Comedian and novelist Dominic Holland, making his second appearance at Pull The Other One called it “the weirdest gig that exists,” which it surely is. The format is about two hours of variety acts and two stand-up comics. Unusually, nowadays, the bizarre variety acts – far be it from me to name-drop Bob Slayer and Holly Burn – are as important to the feel of the shows as the stand-ups.

Afterwards, Dominic told me that his 14-year-old son Tom Holland, recently on stage as Billy Elliot in the West End, is currently in Thailand filming a lead role in major Hollywood blockbuster The Impossible. I thought Dominic was probably ‘talking up’ this film out of fatherly pride until I looked it up on IMDB Pro and found it is a big-budget tsunami disaster movie “starring Ewan McGregor and Tom Holland” and is one of the “most anticipated films of 2011”.

Other shocks of the evening were that the much talked-about cult comedian Dr Brown has got an entirely new character act in which he actually moves and talks semi-coherently.

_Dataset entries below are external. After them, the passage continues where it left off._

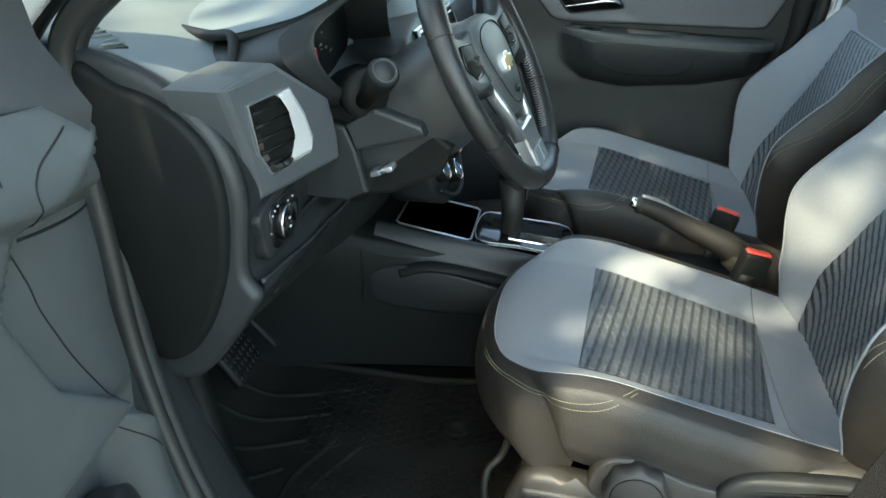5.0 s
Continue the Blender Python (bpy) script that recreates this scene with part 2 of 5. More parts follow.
def rbox(c, s, bev=0.004, turn=None, seg=2):
    bm = bmesh.new()
    bmesh.ops.create_cube(bm, size=1.0)
    bmesh.ops.scale(bm, vec=s, verts=bm.verts[:])
    if bev:
        bmesh.ops.bevel(bm, geom=bm.edges[:], offset=min(bev, min(s) * 0.45), segments=seg, affect="EDGES", profile=0.5)
    m = Matrix.Translation(c) @ (turn.to_4x4() if turn is not None else Matrix())
    bmesh.ops.transform(bm, matrix=m, verts=bm.verts[:])
    return bm


def disc(c, axis, r, h, n=28, bev=0.002, hole=0.0):
    """A turned piece: a disc or ring of height h along axis."""
    ax = Vector(axis).normalized()
    s = ax.orthogonal().normalized()
    o = ax.cross(s)
    prof = [(hole or 1e-4, 0), (r, 0), (r, h - bev), (r - bev, h), (max(hole, 1e-4), h)]
    rings = [[Vector(c) + ax * z + q * (math.cos(2 * math.pi * i / n) * s + math.sin(2 * math.pi * i / n) * o) for i in range(n)] for q, z in prof]
    bm = loft(rings + [rings[0]], True, False)
    bmesh.ops.remove_doubles(bm, verts=bm.verts[:], dist=1e-5)
    return bm


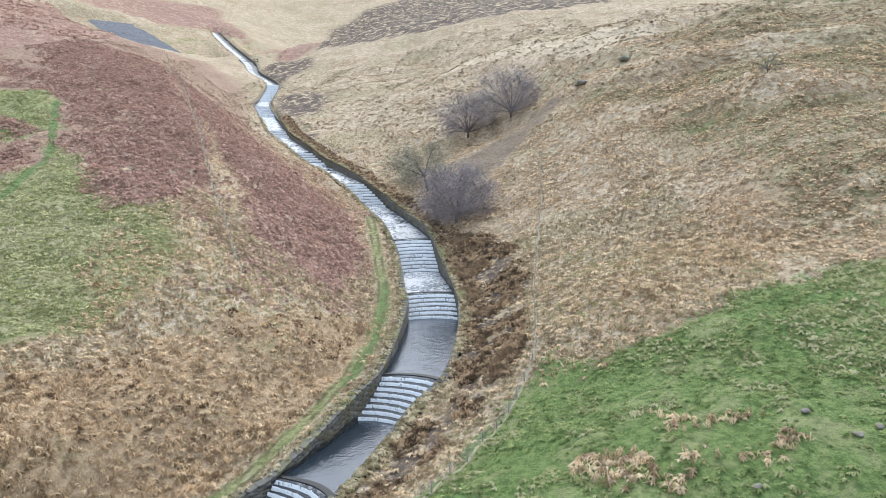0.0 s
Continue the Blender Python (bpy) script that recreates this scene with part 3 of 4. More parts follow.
# ==== dam at the head of the valley ====
def make_dam():
    crest = np.array([tuple(p[:2]) for p in spline(DAM_CREST, 3)])
    way = np.gradient(crest, axis=0)
    way /= np.linalg.norm(way, axis=1)[:, None]
    side = np.stack([way[:, 1], -way[:, 0]], 1)
    outs = np.concatenate([[-9, -8.5, -4], np.arange(0, 118, 2.5)])
    v = []
    for k, (p, n) in enumerate(zip(crest, side)):
        q = p + n * outs[:, None]
        z = DAM_TOP - np.maximum(outs, 0) / DAM_FALL
        u = k * 3.0 + 0.55 * outs
        z = z - smooth(3, 14, outs) * (0.9 * np.abs(value_noise(u, outs, 13, 131)) + 0.5 * value_noise(q[:, 0], q[:, 1], 5, 132)) - smooth(104, 118, outs) * 5 - np.where(outs < -8.2, 9.0, 0.0)
        d, half, top, _ = off_channel(q[:, 0], q[:, 1])
        a = np.abs(d) - half
        z = np.where(a < 0.8, np.minimum(z, top - 4.0), z + (top - 0.5 - z) * smooth(16, 3, a) * (outs > 0))
        v += [(a, b, c) for (a, b), c in zip(q, z)]
    n = len(outs)
    a = (np.arange(len(crest) - 1)[:, None] * n + np.arange(n - 1)[None]).ravel()
    me = make_mesh("dam", np.array(v), np.stack([a, a + n, a + n + 1, a + 1], 1))
    run = np.repeat(np.arange(len(crest)) * 3.0, n)
    me.attributes.new("grey_flank", "FLOAT", "POINT").data.foreach_set("value", (smooth(94, 80, run) * smooth(40, 54, run) * smooth(1, 6, np.tile(outs, len(crest)))).astype(np.float32))
    me.polygons.foreach_set("use_smooth", np.ones(len(me.polygons), bool))
    m = Mat("dam_turf", 0.95, 0.15)
    mid, fine = m.noise(0.09, 4, 0.6, stretch=(1.6, 0.6, 1)), m.noise(0.6, 4, 0.75)
    c = m.mix(m.ramp(fine, 0.35, 0.65), OLIVE, OLIVE_PALE)
    c = m.mix(m.ramp(mid, 0.3, 0.52), c, m.mix(m.ramp(fine, 0.4, 0.6), STRAW_DARK, STRAW))
    # blue-grey colour over one stretch of the face
    c = m.mix(m.ramp(m.math("ADD", m.attribute("grey_flank"), m.math("MULTIPLY", m.math("SUBTRACT", fine, 0.5), 0.5)), 0.4, 0.6), c, m.mix(m.ramp(fine, 0.3, 0.7), (0.10, 0.105, 0.115), (0.21, 0.215, 0.23)))
    m.colour(c).bump(fine, 0.8, 0.8)
    me.materials.append(m.m)
    tagged(new("dam", me), "grassed earth dam with a blue-grey flank closing the valley head", "dam", kind="structure")


make_dam()


# ==== spillway: bed, side walls, weirs, water ====
def stone_material(name, dark, light, moss, rough=0.85):
    s = Mat(name, rough, 0.35)
    n, f = s.noise(1.6, 5, 0.65), s.noise(9, 4, 0.7)
    c = s.mix(s.ramp(n, 0.3, 0.7), dark, light)
    c = s.mix(s.math("MULTIPLY", s.own(), 0.45), c, tuple(v * 0.55 for v in dark))
    c = s.mix(s.math("MULTIPLY", s.island(), 0.3), c, light)
    c = s.mix(s.math("MULTIPLY", s.ramp(s.noise(0.5, 4), 0.44, 0.58), 0.8), c, moss)
    s.colour(c).bump(f, 0.6, 0.03)
    return s.m


def water_material(name, ripple, size, tint, foam=0.0, gloss=0.5):
    w = Mat(name, 0.06, gloss)
    w.b.inputs["IOR"].default_value = 1.33
    n = w.noise(size, 3, 0.6)
    m = w.noise(size * 0.22, 2, 0.5)
    c = tint
    if foam:
        f = w.ramp(w.math("ADD", w.noise(1.3, 5, 0.75), w.math("MULTIPLY", w.noise(0.22, 3), 0.5)), 0.80 - foam, 1.05 - foam)
        c = w.mix(f, tint, (0.42, 0.43, 0.44))
        r = w.math("ADD", w.math("MULTIPLY", f, 0.4), 0.06)
        w.t.links.new(r, w.b.inputs["Roughness"])
    w.colour(c).bump(w.math("ADD", n, w.math("MULTIPLY", m, 1.5)), ripple, 0.22)
    return w.m


WALL_STONE = stone_material("gritstone", (0.05, 0.046, 0.041), (0.27, 0.25, 0.215), (0.13, 0.112, 0.058))
COPE_STONE = stone_material("coping_stone", (0.075, 0.072, 0.062), (0.20, 0.19, 0.165), (0.17, 0.165, 0.08))
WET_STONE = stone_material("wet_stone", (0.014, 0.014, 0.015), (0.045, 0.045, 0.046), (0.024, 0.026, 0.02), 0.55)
# wet step tops: paler base and raised IOR stand in for reflected sky
WET_SKY_TREAD = stone_material("wet_sky_tread", (0.03, 0.03, 0.032), (0.10, 0.10, 0.105), (0.05, 0.05, 0.045), 0.12)
WET_SKY_TREAD.node_tree.nodes["Principled BSDF"].inputs["IOR"].default_value = 1.8
BED_STONE = stone_material("bed_stone", (0.06, 0.06, 0.064), (0.16, 0.16, 0.166), (0.09, 0.09, 0.08), 0.5)
STILL_WATER = water_material("still_water", 0.01, 1.0, (0.012, 0.012, 0.012), 0.0, 1.0)
POOL_WATER = water_material("rippled_water", 0.2, 3.0, (0.022, 0.032, 0.043), 0.0, 0.6)
UPPER_WATER = water_material("pale_water", 0.16, 2.2, (0.12, 0.14, 0.16), 0.2, 0.8)
for _m, _k in ((STILL_WATER, 1.9), (POOL_WATER, 1.65), (UPPER_WATER, 1.6)):
    _m.node_tree.nodes["Principled BSDF"].inputs["IOR"].default_value = _k
SHALLOW_WATER = water_material("shallow_water", 0.4, 3.0, (0.03, 0.032, 0.035), 0.0, 0.7)
SHALLOW_WATER.node_tree.nodes["Principled BSDF"].inputs["IOR"].default_value = 1.5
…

And I heard that legendary ‘open spot’ act Jimbo – he seems to have been doing open spots as long as Cilla Black has been acting-out the role of ordinary woman next door – is now getting paid gigs, has allegedly changed into a (different) character act and is perhaps going to the Edinburgh Fringe. If he won an award as Best Newcomer at the Fringe it would be very funny and would be a triumph for Brian Damage of Pear Shaped, who has long championed Jimbo and other – even by my standards – very, very bizarre acts.

A very funny night at Pull The Other One ended very entertainingly but totally unsurprisingly with nudity. There were even some calls for The Naked Balloon Dance of fond memory.

Meanwhile, out in the real world, Tunisia continued to stumble around like a blinded meerkat towards potential anarchic chaos and tanks were rolling around Cairo to prevent what threatened to be a popular uprising.

Is it my imagination or have things deteriorated badly in that area since the United Nations, evidently an organisation with no sense of irony, appointed Tony Blair as Middle East Peace Envoy and why is it I never actually see any pictures of him in the Middle East?

Could it be he’s just too busy talking to God and this week, according to The Times, signing a six-figure deal to make four speeches for a hedge fund which made around £100 million by betting on the collapse of the Northern Rock bank in the UK?

This was shortly after the Daily Mail reported that he got £300,000 for making one speech for banking giant Goldman Sachs, while he had a £2.5 million deal as “advisor”  to JP Morgan, who, according to London’s Evening Standard, won a contract to set up an Iraqi bank in the wake of the US-led invasion.

Which gets us back to the subject of Mr Methane and farting around the world and brings up the possibly pertinent question:

What is the difference between being a comedian and taking the piss?